Mostly I like to add other flavors after I open the jar rather than make the jars in various flavors
Do you just follow the standard canning instructions?
 

fishy

Active Member
I might be getting ahead of myself here, but what's people's go-to tuna canning recipe. And while we're at it, what about canning salmon?

I also don't think it's a bad idea to talk about other techniques: smoking, etc.

I just live me some good ole sea to table food!
I personally find it a shame to take an incredible sushi and grill grade fish and can it...JMHO. If you do choose to want the highest quality loins, do not let the crew loin and bag the fish, I find that frequently allows for blood and bile to come into contact with the loins....that is not optimal and results in needing to trim down the loins after.

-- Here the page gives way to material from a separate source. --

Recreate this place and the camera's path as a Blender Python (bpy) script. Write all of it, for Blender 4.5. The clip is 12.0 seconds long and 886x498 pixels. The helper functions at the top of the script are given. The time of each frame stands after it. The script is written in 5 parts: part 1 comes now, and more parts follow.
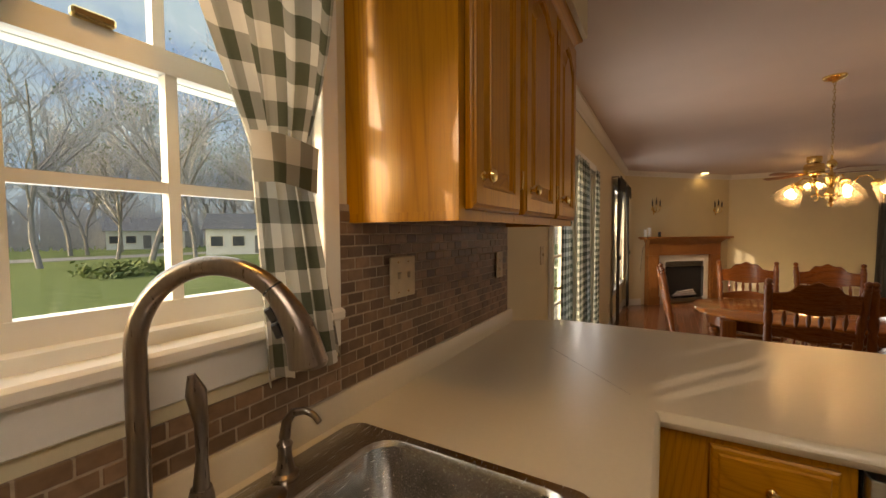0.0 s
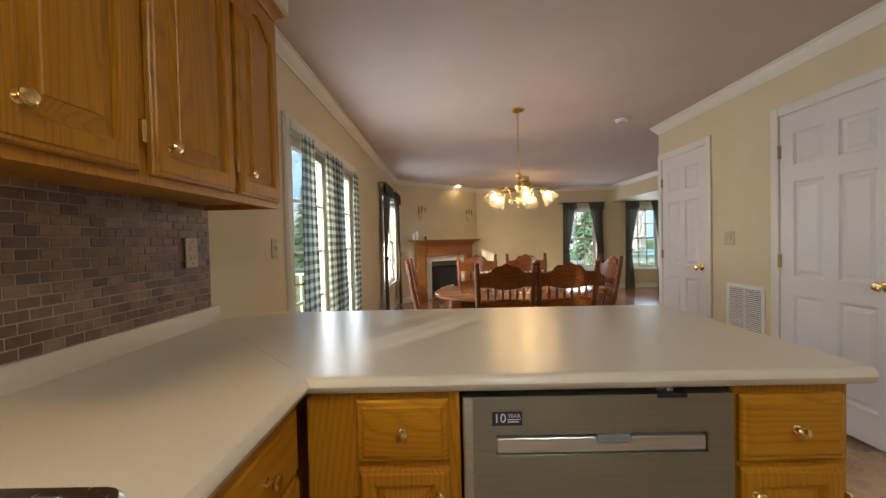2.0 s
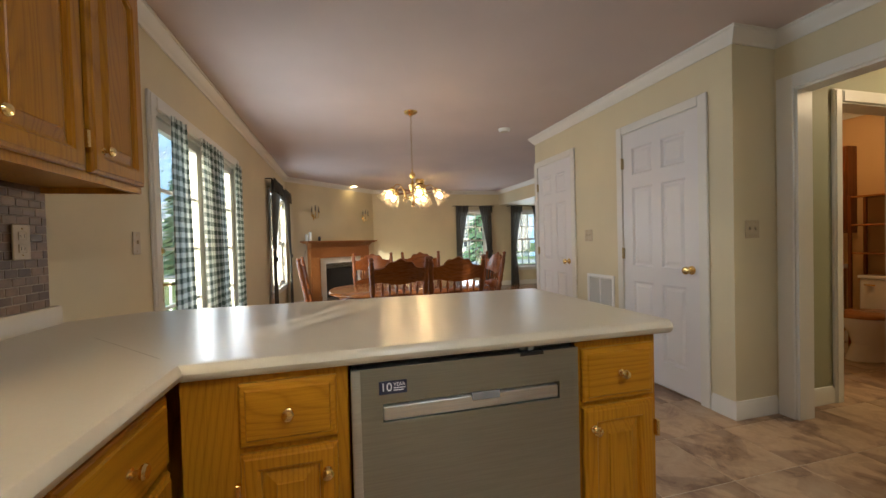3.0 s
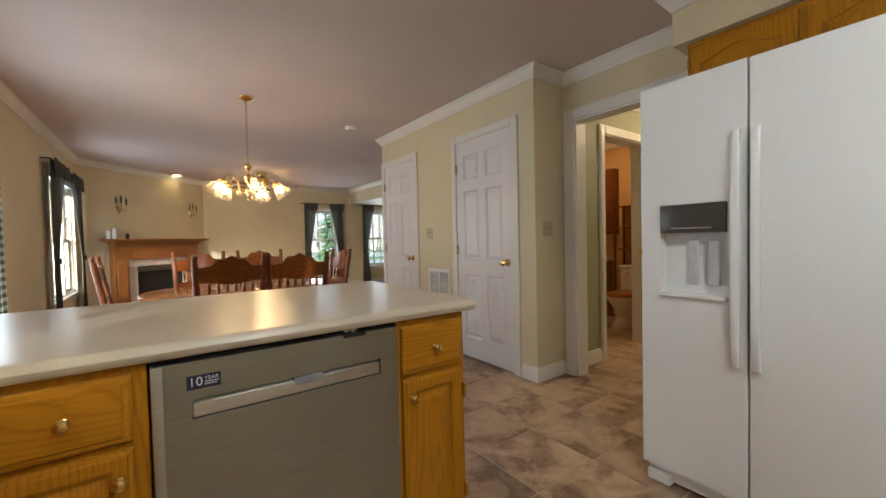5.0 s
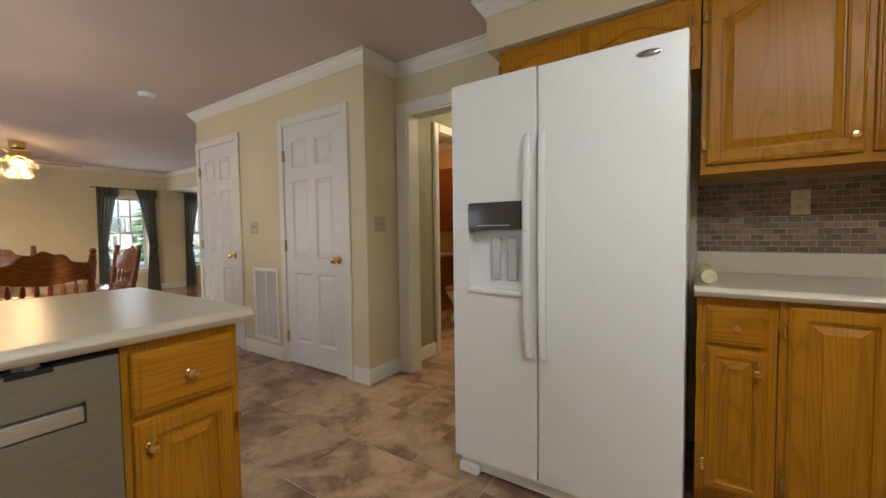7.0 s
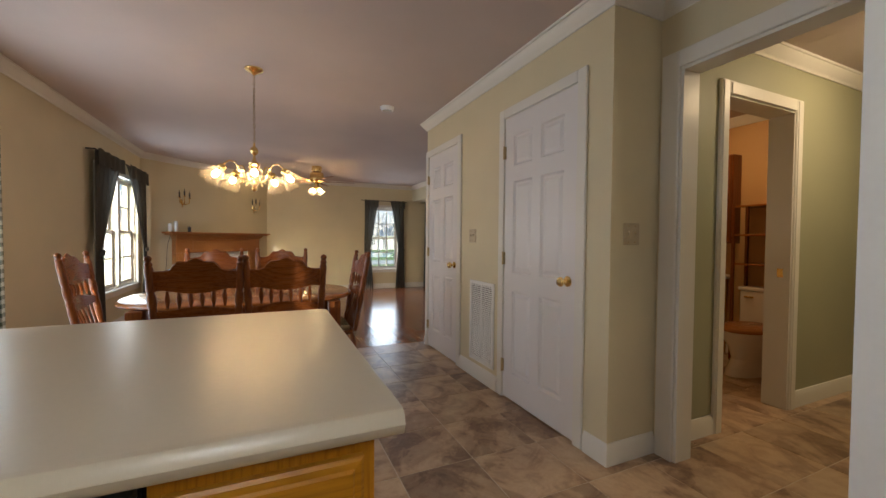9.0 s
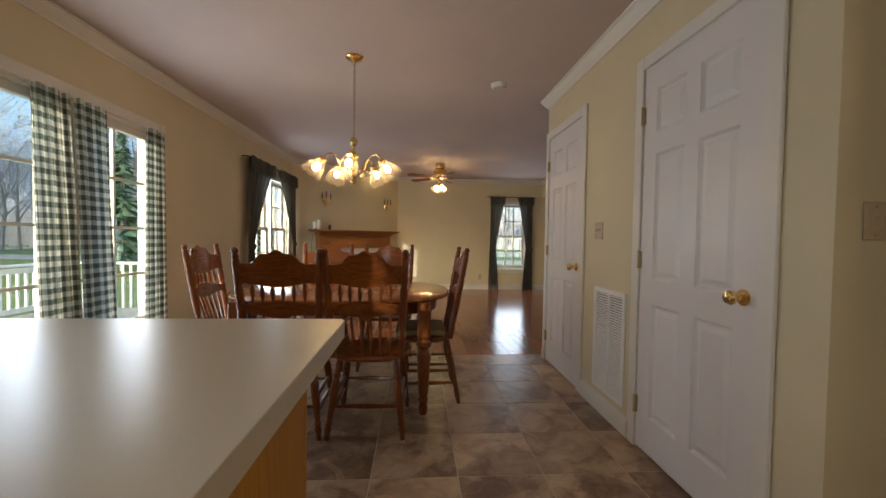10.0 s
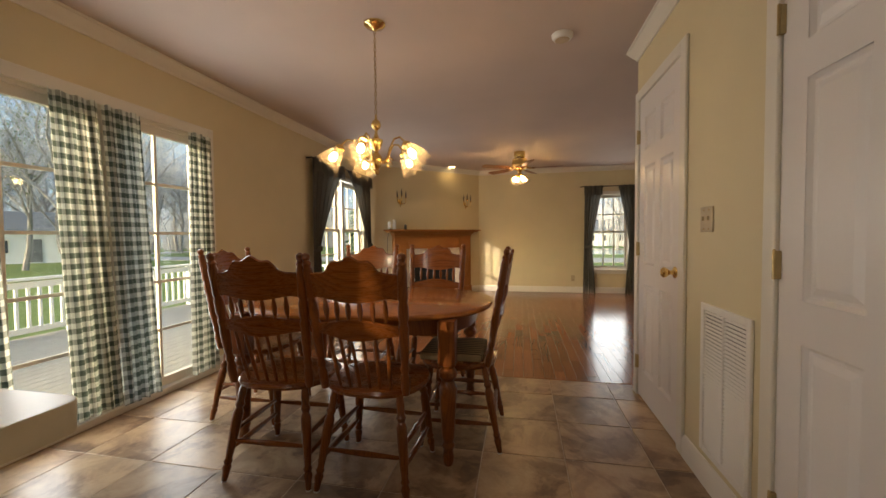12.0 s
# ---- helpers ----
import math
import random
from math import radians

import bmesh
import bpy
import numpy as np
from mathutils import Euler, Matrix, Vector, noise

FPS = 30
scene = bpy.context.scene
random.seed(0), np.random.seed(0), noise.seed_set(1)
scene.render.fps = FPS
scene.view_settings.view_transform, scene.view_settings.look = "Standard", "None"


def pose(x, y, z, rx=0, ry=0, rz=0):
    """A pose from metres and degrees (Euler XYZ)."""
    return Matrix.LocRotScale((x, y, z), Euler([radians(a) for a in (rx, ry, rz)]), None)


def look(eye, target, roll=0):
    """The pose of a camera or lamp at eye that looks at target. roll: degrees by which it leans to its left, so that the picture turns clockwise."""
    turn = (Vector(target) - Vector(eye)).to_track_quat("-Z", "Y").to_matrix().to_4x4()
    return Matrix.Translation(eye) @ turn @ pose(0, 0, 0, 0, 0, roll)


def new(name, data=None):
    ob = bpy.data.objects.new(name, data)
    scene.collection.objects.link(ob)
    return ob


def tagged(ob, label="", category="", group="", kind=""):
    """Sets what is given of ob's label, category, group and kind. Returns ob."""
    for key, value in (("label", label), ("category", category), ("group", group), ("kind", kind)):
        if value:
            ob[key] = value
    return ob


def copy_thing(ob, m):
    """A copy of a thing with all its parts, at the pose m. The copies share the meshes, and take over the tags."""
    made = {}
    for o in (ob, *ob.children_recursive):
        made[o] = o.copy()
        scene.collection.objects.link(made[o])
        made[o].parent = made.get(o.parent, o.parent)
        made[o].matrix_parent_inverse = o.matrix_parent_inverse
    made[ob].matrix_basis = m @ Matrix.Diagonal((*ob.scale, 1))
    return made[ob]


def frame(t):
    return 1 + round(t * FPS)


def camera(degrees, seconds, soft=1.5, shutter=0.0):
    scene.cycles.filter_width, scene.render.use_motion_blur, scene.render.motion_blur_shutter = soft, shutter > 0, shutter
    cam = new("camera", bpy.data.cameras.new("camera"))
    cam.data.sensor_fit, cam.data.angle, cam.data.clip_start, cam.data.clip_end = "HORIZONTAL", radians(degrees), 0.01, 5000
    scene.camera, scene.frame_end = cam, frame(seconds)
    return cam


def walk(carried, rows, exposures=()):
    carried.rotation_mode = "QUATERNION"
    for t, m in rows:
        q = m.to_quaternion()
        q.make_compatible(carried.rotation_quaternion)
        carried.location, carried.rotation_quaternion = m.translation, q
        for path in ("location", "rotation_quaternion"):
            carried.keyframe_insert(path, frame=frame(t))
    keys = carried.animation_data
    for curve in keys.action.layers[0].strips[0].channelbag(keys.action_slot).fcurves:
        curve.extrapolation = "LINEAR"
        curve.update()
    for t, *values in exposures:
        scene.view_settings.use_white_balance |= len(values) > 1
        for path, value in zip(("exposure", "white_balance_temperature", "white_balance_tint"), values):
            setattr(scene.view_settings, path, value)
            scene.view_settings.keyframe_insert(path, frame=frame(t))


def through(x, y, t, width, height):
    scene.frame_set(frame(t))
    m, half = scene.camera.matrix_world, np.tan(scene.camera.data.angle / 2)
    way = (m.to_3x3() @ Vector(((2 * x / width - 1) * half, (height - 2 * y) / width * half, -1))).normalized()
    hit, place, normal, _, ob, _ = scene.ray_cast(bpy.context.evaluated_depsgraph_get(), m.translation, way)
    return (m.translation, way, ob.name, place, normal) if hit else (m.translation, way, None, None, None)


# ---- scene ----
cam = camera(98.0, 12.0)
PATH = [
    (0, (1.375, 0.723, 1.348), (0.375, 2.453, 1.263), -0.3),
    (0.5, (1.45, 0.778, 1.33), (0.684, 2.623, 1.233), -0.8),
    (1, (1.55, 0.835, 1.31), (1.027, 2.763, 1.215), -1.1),
    (1.5, (1.641, 0.87, 1.275), (1.361, 2.849, 1.205), -1.2),
    (2, (1.698, 0.881, 1.23), (1.681, 2.881, 1.186), -1.3),
    (2.5, (1.717, 0.857, 1.196), (1.967, 2.841, 1.158), -1.5),
    (3, (1.72, 0.811, 1.172), (2.223, 2.746, 1.134), -1.5),
    (3.2, (1.718, 0.789, 1.168), (2.31, 2.698, 1.119), -1.3),
    (4.8, (1.784, 0.674, 1.143), (2.858, 2.361, 1.092), -1.3),
    (5, (1.766, 0.691, 1.139), (2.936, 2.312, 1.085), -1.3),
    (5.5, (1.788, 0.666, 1.136), (3.143, 2.136, 1.065), -1.3),
    (6, (1.84, 0.64, 1.136), (3.381, 1.912, 1.045), -1.3),
    (6.5, (1.927, 0.622, 1.135), (3.586, 1.735, 1.038), -0.9),
    (6.7, (1.975, 0.625, 1.135), (3.652, 1.71, 1.04), -0.8),
    (8.3, (2.312, 0.999, 1.164), (3.558, 2.562, 1.122), 0.1),
    (8.5, (2.364, 1.08, 1.168), (3.492, 2.732, 1.125), 0.1),
    (9, (2.506, 1.24, 1.163), (3.324, 3.065, 1.114), 0.5),
    (9.5, (2.72, 1.402, 1.159), (3.174, 3.349, 1.105), 0.9),
    (10, (2.865, 1.633, 1.13), (3.002, 3.627, 1.073), 0.9),
    (10.5, (2.981, 1.857, 1.131), (2.825, 3.85, 1.069), 0.9),
    (11, (3.138, 2.05, 1.143), (2.735, 4.007, 1.067), 0.7),
    (11.5, (3.231, 2.164, 1.14), (2.727, 4.098, 1.063), 0.1),
    (12, (3.272, 2.233, 1.132), (2.878, 4.192, 1.064), -0.5),
]
EXPOSURES = [(0.0, 1.73, 8200, 20), (0.5, 1.85, 8500, 22), (1.0, 2.0, 8000, 19), (1.5, 2.4, 6600, 12), (2.5, 2.5, 5950, 9), (5.0, 2.55, 5900, 9), (6.5, 2.6, 5900, 9), (8.5, 2.37, 6100, 11), (9.0, 2.28, 5950, 11), (9.5, 2.22, 6000, 11), (10.0, 2.06, 6100, 11), (12.0, 2.12, 7350, 13)]
walk(cam, [(t, look(eye, target, roll)) for t, eye, target, roll in PATH], EXPOSURES)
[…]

I prefer to have the crew head, gut and ice my fish. They don't like to do this but will if you hold em to it. I then buy shaved ice in WP, pack the fish in it, and process at home, where the loins can be removed cleanly, patted dry, and immediately vacuum packed and frozen. Rinsing is verboten as the water easily penetrates the soft flesh. Loins processed this way, if defrosted in the packs in cold water, will provide sushi grade fish for many months. The carcasses also make great crab bait!!
 

Clarkman

Huge Fly Guy
WFF Supporter
Has anyone tried making tuna jerky? That would make a great snack while fishing....for tuna.

I might sacrifice a frozen loin and give it a go.